Simple app to convert rule from Scikit-learn decision tree into a SQL query.
usage: main.py [-h] [-p PATH] [-s SAVE_TO] [-c COLUMN_NAME] [-t SRC_TABLE] [-b TAB]
optional arguments:
-h, --help show this help message and exit
-p PATH, --path PATH path of exported text for sklearn tree
-s SAVE_TO, --save_to SAVE_TO
file name to save query
-c COLUMN_NAME, --column_name COLUMN_NAME
column name of the parsed tree
-t SRC_TABLE, --src_table SRC_TABLE
source table name, i.e.

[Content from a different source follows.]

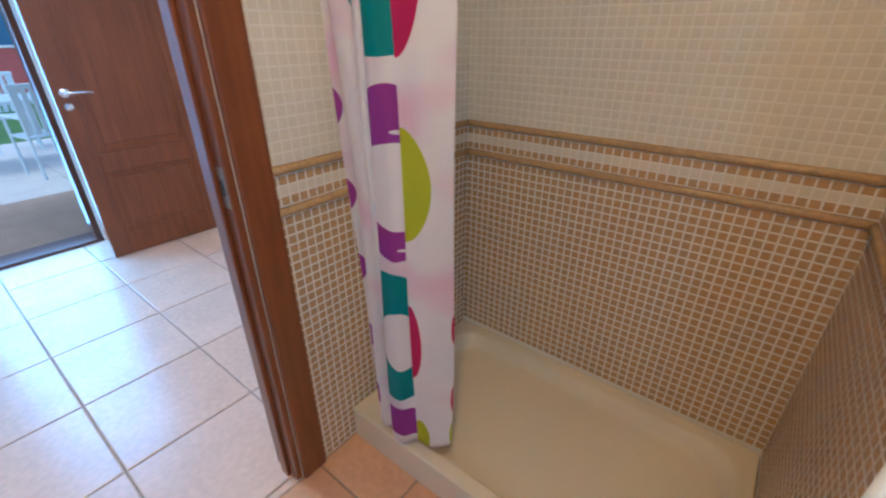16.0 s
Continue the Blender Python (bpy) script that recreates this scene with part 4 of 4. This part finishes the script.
art = thing("wall_print", "small yellow and white print on the bedroom wall", "picture")
part("sheet", box(-3.62, BY1 - 0.012, 1.25, -3.22, BY1, 1.75), M["paper_white"], art)
part("yellow_field", box(-3.58, BY1 - 0.016, 1.5, -3.42, BY1 - 0.011, 1.7), M["poster"], art)
part("red_field", box(-3.40, BY1 - 0.016, 1.45, -3.32, BY1 - 0.011, 1.6), M["paper_red"], art)


# Emissive white panel beyond the bedroom window gives its overbright daylight.
hz = bpy.data.materials.new("white_glow")
hz.use_nodes = True
hz.node_tree.nodes["Principled BSDF"].inputs["Emission Color"].default_value = (1.0, 0.97, 0.92, 1)
hz.node_tree.nodes["Principled BSDF"].inputs["Emission Strength"].default_value = 1.3
tagged(part("backdrop", box(-5.3, 1.2, 0.0, -5.2, 3.6, 2.7), hz), "glowing white panel added as daylight outside the bedroom window", "distance", kind="structure")

# ---- terrace and garden ----
def garden_table():
    t = thing("garden_table", "pale rectangular garden table on the terrace", "table")
    x, y = -6.1, -0.55
    part("tabletop", box(x - 0.4, y - 0.9, 0.66, x + 0.4, y + 0.5, 0.70, 0.01), M["garden_metal"], t)
    for dx in (-0.35, 0.35):
        for dy in (-0.82, 0.42):
            part("leg", cyl((x + dx, y + dy, -0.04), (x + dx, y + dy, 0.66), 0.02), M["garden_metal"], t)


def garden_chair(m):
    t = thing("garden_chair", "pale slatted garden chair by the table", "chair", "garden chairs")
    for k in range(5):
        part("seat_slat", box(-0.22, -0.2 + k * 0.085, 0.42, 0.22, -0.2 + k * 0.085 + 0.07, 0.44, 0.004), M["garden_metal"], t)
    for k in range(6):
        part("back_slat", box(-0.2 + k * 0.07, 0.21, 0.46, -0.2 + k * 0.07 + 0.05, 0.23, 0.92, 0.004), M["garden_metal"], t)
    part("top_rail", box(-0.23, 0.2, 0.90, 0.23, 0.24, 0.95, 0.006), M["garden_metal"], t)
    for dx in (-0.21, 0.21):
        part("leg", cyl((dx, -0.2, 0), (dx, -0.2, 0.64), 0.014), M["garden_metal"], t)
        part("leg", cyl((dx, 0.22, 0), (dx, 0.22, 0.92), 0.014), M["garden_metal"], t)
        part("armrest", box(dx - 0.02, -0.22, 0.62, dx + 0.02, 0.22, 0.645, 0.005), M["garden_metal"], t)
    t.matrix_world = m
    return t


garden_table()
gc = garden_chair(pose(-5.3, -0.38, -0.04, 0, 0, -80))
copy_thing(gc, pose(-7.0, -0.4, -0.04, 0, 0, 85))
gw = tagged(part("garden_wall", box(-14.2, -9, -0.12, -14.0, 9, 1.05), M["coral"]), "coral painted garden wall", "wall", kind="structure")
part("coping", box(-14.25, -9, 1.05, -13.95, 9, 1.1), M["plaster"], gw)
tagged(part("backdrop", extrude_outline([(-60, -0.12)] + [(-60 + k * 6, 5.5 + 1.6 * math.sin(k * 1.7) + 0.8 * math.sin(k * 3.9)) for k in range(21)] + [(60, -0.12)], "x", -70, -69), M["outdoor_blue"]), "blue-green wooded hills beyond the garden", "hills", kind="structure")


# ---- mosaic, mouldings and floor tiles ----
PITCH = 0.0279


def tile_arrays(size, height):
    """A pillow-shaped tile about the origin: u, height, v."""
    h = size / 2
    vs = [(x * k, z, y * k) for k, z in ((h, 0.0), (h * 0.85, height - 0.00026), (h * 0.52, height)) for x, y in ((-1, -1), (1, -1), (1, 1), (-1, 1))]
    fs = [(o + i, o + (i + 1) % 4, o + 4 + (i + 1) % 4, o + 4 + i) for o in (0, 4) for i in range(4)] + [(8, 9, 10, 11)]
    return np.array(vs), fs


tile_meshes = {}


def tile_mesh(kind, size, height):
    key = (kind, round(size, 5))
    if key not in tile_meshes:
        vs, fs = tile_arrays(size, height)
        me = bpy.data.meshes.new("tile")
        me.from_pydata(vs.tolist(), [], [tuple(reversed(f)) for f in fs])
        me.materials.append(M[kind + "_ob"])
        tile_meshes[key] = me
    return tile_meshes[key]


def mosaic(wall_ob, start, along, normal, length, z_top=CEIL, holes=(), near=None, z_low=0.0, seed=0):
    """Mosaic on a wall face from a start point (x, y): brown below, a band of three rows between mouldings, white above.
    near: a range (u0, u1, z0, z1) whose tiles are objects of their own."""
    rnd = random.Random(seed)
    cols = max(1, round(length / PITCH))
    pu = length / cols
    rows = []
    for k in range(34):
        rows.append((0.924 - (k + 0.5) * PITCH, "tile_brown"))
    for k, kind in enumerate(("tile_brown", "tile_white", "tile_brown")):
        rows.append((0.951 + (k + 0.5) * 0.0272, kind))
    for k in range(54):
        rows.append((1.059 + (k + 0.5) * PITCH, "tile_white"))
    a, n = Vector((*along, 0)), Vector((*normal, 0))
    flip = a.cross(Vector((0, 0, 1))).dot(n) > 0
    joined = {"tile_brown": [], "tile_white": []}
    for z, kind in rows:
        if z < z_low + 0.012 or z > z_top - 0.012:
            continue
        for c in range(cols):
            u = (c + 0.5) * pu
            if any(h[0] < u < h[1] and h[2] < z < h[3] for h in holes):
                continue
            p = Vector((start[0], start[1], z)) + a * u + n * 0.0006
            own = near and near[0] < u < near[1] and near[2] < z < near[3]
            tw, tv = rnd.uniform(-0.014, 0.014), rnd.uniform(-0.014, 0.014)
            (joined[kind].append((p, tw, tv)) if not own else None)
            if own:
                ob = new("tile", tile_mesh(kind, 0.0222 if kind == "tile_brown" else 0.0232, 0.00055))
                m = Matrix.Identity(4)
                aa = a if not flip else -a
                m.col[0][:3], m.col[1][:3], m.col[2][:3], m.col[3][:3] = aa, n, (0, 0, 1), p
                if aa.cross(n).z < 0:
                    m.col[0][:3] = -aa
                ob.matrix_world = m @ Matrix.Rotation(tw, 4, "X") @ Matrix.Rotation(tv, 4, "Z")
                ob.parent = wall_ob
    for kind, items in joined.items():
        if not items:
            continue
        vs, fs = tile_arrays(0.0222 if kind == "tile_brown" else 0.0232, 0.00055)
        P = np.array([p for p, _, _ in items])
        T = np.array([(w, v) for _, w, v in items])
        U, H, V = vs[:, 0], vs[:, 1], vs[:, 2]
        hh = H[None] + np.where(H[None] > 0, T[:, :1] * V[None] + T[:, 1:] * U[None], 0)
        av, nv = np.array(a), np.array(n)
        co = P[:, None, :] + U[None, :, None] * av + hh[..., None] * nv + V[None, :, None] * np.array((0, 0, 1.0))
        f = np.array(fs)
        if not flip:
            f = f[:, ::-1]
        faces = (f[None] + 12 * np.arange(len(items))[:, None, None]).reshape(-1, 4)
        me = bpy.data.meshes.new("mosaic_tiles")
        me.from_pydata(co.reshape(-1, 3).tolist(), [], faces.tolist())
        me.materials.append(M[kind])
        ob = tagged(new("mosaic_tiles", me), kind="stuff")
        ob.parent = wall_ob


def moulding(wall_ob, start, along, normal, u0, u1):
    a, n = Vector((*along, 0)), Vector((*normal, 0))
    for z in (0.9375, 1.0465):
        rings = []
        steps = max(2, int((u1 - u0) / 0.05))
        for k in range(steps + 1):
            u = u0 + (u1 - u0) * k / steps
            p = Vector((start[0], start[1], z)) + a * u
            r = 0.0125 + 0.0006 * noise.noise(p * 9)
            rings.append([p + n * (0.001 + r * 1.05 * math.sin(math.pi * q / 8)) + Vector((0, 0, r * math.cos(math.pi * q / 8))) for q in range(9)])
        part("moulding", loft(rings), M["travertine"], wall_ob, "tan stone moulding", True)


# shower back wall
mosaic(wall_back, (0, 0), (1, 0), (0, -1), PILL, z_low=0.125, near=(0.02, 0.62, 0.80, 1.06), seed=1)
moulding(wall_back, (0, 0), (1, 0), (0, -1), 0.0, PILL)
# niche
mosaic(wall_back, (PILR, NICHE), (1, 0), (0, -1), XW - PILR, seed=2)
moulding(wall_back, (PILR, NICHE), (1, 0), (0, -1), 0.0, XW - PILR)
# door wall: shower side, then beyond the door
mosaic(wall_door, (0, 0), (0, -1), (1, 0), 0.855, holes=((0, 0.7, 0, 0.125),), near=(0.70, 0.86, 0.70, 1.2), seed=3)
moulding(wall_door, (0, 0), (0, -1), (1, 0), 0.0, 0.855)
mosaic(wall_door, (0, DOOR_H - 0.075), (0, -1), (1, 0), DOOR_H - 0.075 - REAR, seed=4)
moulding(wall_door, (0, DOOR_H - 0.075), (0, -1), (1, 0), 0.0, DOOR_H - 0.075 - REAR)
mosaic(wall_door, (0, DOOR_S + 0.075), (0, -1), (1, 0), DOOR_S - DOOR_H + 0.15, z_low=DOOR_TOP + 0.075, seed=5)
# partition: shower side, niche side, front
mosaic(partition, (PILL, 0), (0, -1), (-1, 0), 0.69, z_top=PART_TOP, z_low=0.125, seed=6)
moulding(partition, (PILL, 0), (0, -1), (-1, 0), 0.0, 0.70)
mosaic(partition, (PILR, NICHE), (0, -1), (1, 0), 0.61, z_top=PART_TOP, seed=7)
moulding(partition, (PILR, NICHE), (0, -1), (1, 0), 0.0, 0.62)
mosaic(partition, (PILL + 0.014, PILY), (1, 0), (0, -1), 0.112, z_top=PART_TOP, near=(0, 0.14, 0.0, 2.2), seed=8)
moulding(partition, (PILL, PILY), (1, 0), (0, -1), -0.008, 0.148)
for x in (PILL + 0.006, PILR - 0.006):
    for z0, z1 in ((0.0, 0.925), (0.951, 1.034), (1.059, PART_TOP)):
        part("corner_trim", cyl((x, PILY + 0.004, z0), (x, PILY + 0.004, z1), 0.0095, n=16), M["white_trim"], partition, "white rounded corner trim", True)
part("coping", box(PILL - 0.012, PILY - 0.014, PART_TOP, PILR + 0.012, 0.0, PART_TOP + 0.022, 0.006), M["travertine"], partition, "tan stone coping")
# window wall
mosaic(wall_window, (XW, NICHE), (0, -1), (-1, 0), NICHE - REAR, holes=((NICHE - WIN[1] + 0.0, NICHE - WIN[0], WIN[2], WIN[3]), (NICHE - WIN2[1], NICHE - WIN2[0], WIN2[2], WIN2[3]), (0.91, 1.79, 1.11, 1.98)),
       near=(0.85, 1.45, 0.76, 1.06), seed=9)
moulding(wall_window, (XW, NICHE), (0, -1), (-1, 0), 0.0, NICHE - WIN[1])
moulding(wall_window, (XW, NICHE), (0, -1), (-1, 0), NICHE - WIN[0], NICHE - WIN2[1])
moulding(wall_window, (XW, NICHE), (0, -1), (-1, 0), NICHE - WIN2[0], NICHE - REAR)
mosaic(wall_rear, (0, REAR), (1, 0), (0, 1), XW, seed=10)
moulding(wall_rear, (0, REAR), (1, 0), (0, 1), 0.0, XW)


def floor_tiles(parent, x0, y0, x1, y1, pitch_x, pitch_y, ox, oy, kind, z=0.0, limit=None):
    """Square tiles with bevelled edges, cut at the bounds."""
    i0, i1 = math.floor((x0 - ox) / pitch_x), math.ceil((x1 - ox) / pitch_x)
    j0, j1 = math.floor((y0 - oy) / pitch_y), math.ceil((y1 - oy) / pitch_y)
    g = 0.003
    for i in range(i0, i1):
        for j in range(j0, j1):
            a0, a1 = max(x0, ox + i * pitch_x + g), min(x1, ox + (i + 1) * pitch_x - g)
            b0, b1 = max(y0, oy + j * pitch_y + g), min(y1, oy + (j + 1) * pitch_y - g)
            if a1 - a0 < 0.01 or b1 - b0 < 0.01:
                continue
            bm = bmesh.new()
            e = 0.004
            lo = [(a0, b0, z - 0.012), (a1, b0, z - 0.012), (a1, b1, z - 0.012), (a0, b1, z - 0.012)]
            mid = [(p[0], p[1], z - 0.003) for p in lo]
            top = [(a0 + e, b0 + e, z), (a1 - e, b0 + e, z), (a1 - e, b1 - e, z), (a0 + e, b1 - e, z)]
            part("tile", loft([lo, mid, top], cap0=False), M[kind], parent)


floor_tiles(floor, 0.0, REAR, XW, 0.0, 0.312, 0.312, 0.002, -0.866, "floor_tile")
floor_tiles(floor_hall, HX, REAR, 0.0, 0.0, 0.465, 0.465, -0.497, -0.832, "hall_tile")
floor_tiles(floor_hall, BX0, 0.0, BX1, BY1, 0.465, 0.465, -0.497, -0.832, "hall_tile")
terrace = tagged(part("pavement", box(-7.6, -6, -0.1, HX - 0.2, 6, -0.052), M["floor_grout"]), "pale paved terrace outside the hall", "terrace", kind="structure")
floor_tiles(terrace, -7.6, -4, HX - 0.2, 4, 0.6, 0.6, 0.1, 0.2, "patio", -0.04)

X in `SELECT * FROM X`
-b TAB, --tab TAB indentation of the query
Suppose that we have a decision tree exported from Scikit-Learn as ./sample/classification_tree.txt
, which can be generated as follows
import sys
from sklearn.datasets import load_iris
from sklearn.tree import DecisionTreeClassifier, export_text
iris = load_iris()
X = iris.data
y = iris.target
model = DecisionTreeClassifier()
model.fit(X, y)
with open('./sample/classification_tree.txt', 'w') as f:
sys.stdout = f
print(export_text(model, feature_names=iris.feature_names))
Then, we can convert it into a SQL query as follows
python main.py \
-p ./sample/classification_tree.txt \
-s ./sample/classification_tree.sql \
-c my_column \
-t dev_table \
-b 4
Output:
SELECT
CASE WHEN petal width (cm) <= 0.80 THEN 0
ELSE
CASE WHEN petal width (cm) <= 1.75 THEN 1
ELSE 2
END
END AS my_column
FROM dev_table
Features should only contains letters, numbers, and underscores in order to work properly.
- Only supports numerical features
- Only supports a single decision tree
- Support categorical features
- Support multiple trees (random forest, gradient boosting, etc.)